No interruptions so far in 3rd recall attempt
LINDSAY — The recall proponents are trying it again.
After two failed efforts, those who want to see all five members of the City Council recalled have the wheels turning on a third attempt to send the matter to a special election.
City Clerk Carmen Wilson said Monday that the recall proponents completed all of the necessary steps to be able to craft five recall petitions, which she said she was in the middle of reviewing Monday afternoon.
Wilson has 10 calendar days from Nov. 10 — when the petitions were delivered to her office by Lindsay resident and recall proponent Yolanda Flores — to determine whether the proposed forms and wording of the petitions meet the necessary requirements and to notify the proponents in writing of the findings. Wilson said she will work with Tulare County Elections office officials to determine if the petitions are satisfactory.
If the petitions meet the necessary requirements, the recall proponents will have 60 days to gather at least 549 valid signatures from registered voters in the city on each council member’s recall petition to get the special election they have long wanted.

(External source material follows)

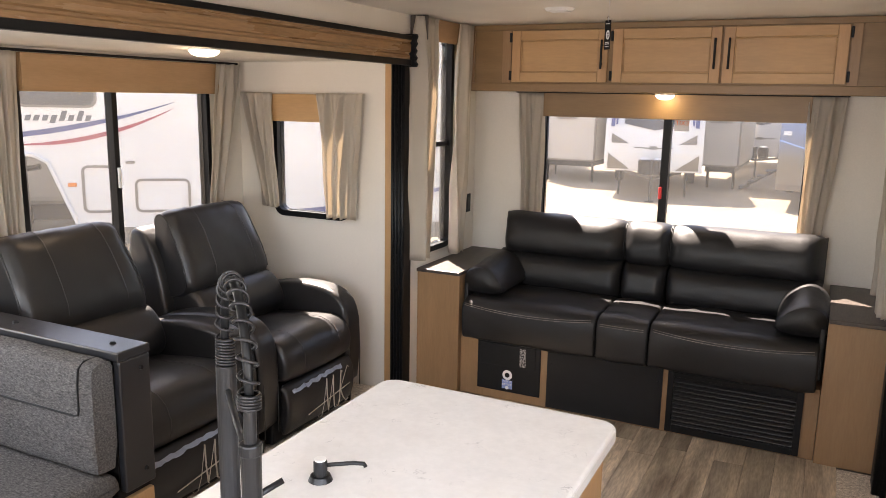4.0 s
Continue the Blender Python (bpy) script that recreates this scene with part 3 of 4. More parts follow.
curtain("x", SX, (1.10, 1.43), (1.215, 1.345), 0.905, 1.795, 4, -1, 1)
curtain("x", SX, (1.705, 1.945), (1.80, 1.895), 0.72, 1.795, 4, -1, 2)
curtain("x", SX, (3.125, 3.315), (3.005, 3.085), 0.72, 1.795, 3, -1, 3)
curtain("y", SY, (-2.995, -2.775), (-2.84, -2.745), 1.0, 1.645, 4, 1, 4, 0.028)
curtain("y", SY, (-2.475, -2.175), (-2.425, -2.235), 0.965, 1.645, 4, 1, 5, 0.028)
curtain("x", XL, (3.392, 3.63), (3.385, 3.535), 0.765, 2.042, 4, -1, 6, 0.044)
curtain("x", XL + 0.03, (3.85, 4.03), (3.80, 3.92), 0.735, 2.042, 2, -1, 7, 0.034)
curtain("x", XR, (3.47, 3.69), (3.46, 3.60), 0.735, 2.042, 3, 1, 8, 0.034)
curtain("x", XR, (3.89, 4.04), (3.87, 3.98), 0.745, 2.042, 3, 1, 9, 0.034)
curtain("y", YR, (-1.655, -1.478), (-1.60, -1.472), 0.78, 1.672, 3, 1, 10, 0.02)
curtain("y", YR, (-0.055, 0.128), (-0.045, 0.06), 0.78, 1.672, 3, 1, 11, 0.02)


# ---- lamps ----
def dome_lamp(x, y, z, r=0.062, label="round white ceiling lamp, lit"):
    t = thing("ceiling_lamp", label, "lamp", pose(x, y, z), "dome lamps")
    part("base", cylinder((0, 0, -0.008), (0, 0, 0), r * 1.06, seg=28), "white", t)
    b = bmesh.new()
    bmesh.ops.create_uvsphere(b, u_segments=28, v_segments=12, radius=1)
    bmesh.ops.bisect_plane(b, geom=b.verts[:] + b.edges[:] + b.faces[:], plane_co=(0, 0, 0), plane_no=(0, 0, 1), clear_outer=True)
    b.transform(Matrix.Translation((0, 0, -0.008)) @ Matrix.Diagonal((r, r, 0.026, 1)))
    d = part("diffuser", b, "lamp", t, "glowing frosted dome", smooth=True)
    d.visible_shadow = False
    return t


dome_lamp(-2.294, 2.287, 1.815)
dome_lamp(0.545, 2.978, 1.795)
dome_lamp(0.50, 2.239, 1.795)
dome_lamp(-0.77, 4.159, 1.675, 0.05, "round white lamp under the wall cabinets, lit")
vent = thing("ceiling_vent", "small round white ceiling vent", "vent", pose(-1.128, 3.369, ZC))
part("rim", cylinder((0, 0, -0.012), (0, 0, 0), 0.062, 0.072, 28), "white", vent)
for k in range(3):
    part("slat", box(-0.045, 0.045, -0.03 + k * 0.025, -0.02 + k * 0.025, -0.016, -0.012), "white", vent)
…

“It’s hard enough to get voters for the election,” said councilman Danny Salinas, who was appointed to the council in July 2001 and elected in November 2002. “That’s a lot of work (to get 549 valid signatures).”
Like councilwoman Pam Kimball said a few weeks ago, Salinas said he believes the recall proponents should wait until the November 2012 election to make their voices known.
“If they feel that strongly about our city, they should run (for election) and voice their opinion that way,” he said.
The council members — mayor Ed Murray, vice mayor Esteban Velasquez, Salinas, Kimball and councilwoman Ramona Padilla — have come under heavy fire in recent months after Thomas Young of Bakersfield-based Brown Armstrong Accountancy Corporation, revealed the findings of his highly critical audit of the city.
In his audit, which was presented Sept. 27 to the council for acceptance, Young claims, among many other things, that former City Manager Scot Townsend and former Finance Director Kenny Walker “deliberately ignored” eligibility requirements to dole out millions of dollars in home loans to city employees and/or their relatives, used city resources on the clock to make their private businesses “very profitable” and engaged in “wasteful spending.”
Many Lindsay residents have said the council members, four of whom have served on the dais for at least a decade, should have demanded clearer reporting from the previous administration.
“We the people of Lindsay deserve transparency, accountability and oversight in our city Government. You have failed and outright refused to provide us with that,” the recall proponents write in their original Notice of Intention to circulate a recall petition.
Flores delivered new notices Oct. 31 to Wilson. Enough signatures on each notice were declared valid by the Elections office, allowing the process to move forward.
The recall proponents then had the notice published Nov. 9 in The Foothills Sun-Gazette newspaper in Exeter. Doing so enabled them to begin crafting the actual recall petitions.
The recall proponents’ first attempt at sending the matter to a special election failed in mid-September when four signatures on each notice were declared invalid by the Elections office.
Their second try fell through in late October when they failed to have the notice published in a local newspaper in the time they were allotted. Flores had said there was some confusion over whether she and the other recall proponents had 10 “calendar” days or 10 “business” days to do so.
In both cases, the process had to start over from scratch.
The recall proponents have now reached a point where they only have to worry about getting the recall petition right. If it is declared to have deficiencies, they will have to work on correcting them. The entire process will not start over.
“We’re looking forward to completing [the petition] so we can start with the recall,” Flores said, adding that she feels she and the other recall proponents can gather enough signatures to have the situation settled at the voting booths.
Salinas said he believes the recall proponents should focus their efforts elsewhere because a special election will “cost the taxpayers and the city money.”
“I feel like I’ve done a great job in my tenure so far,” he said. “The majority of the people (in Lindsay) are still backing us.”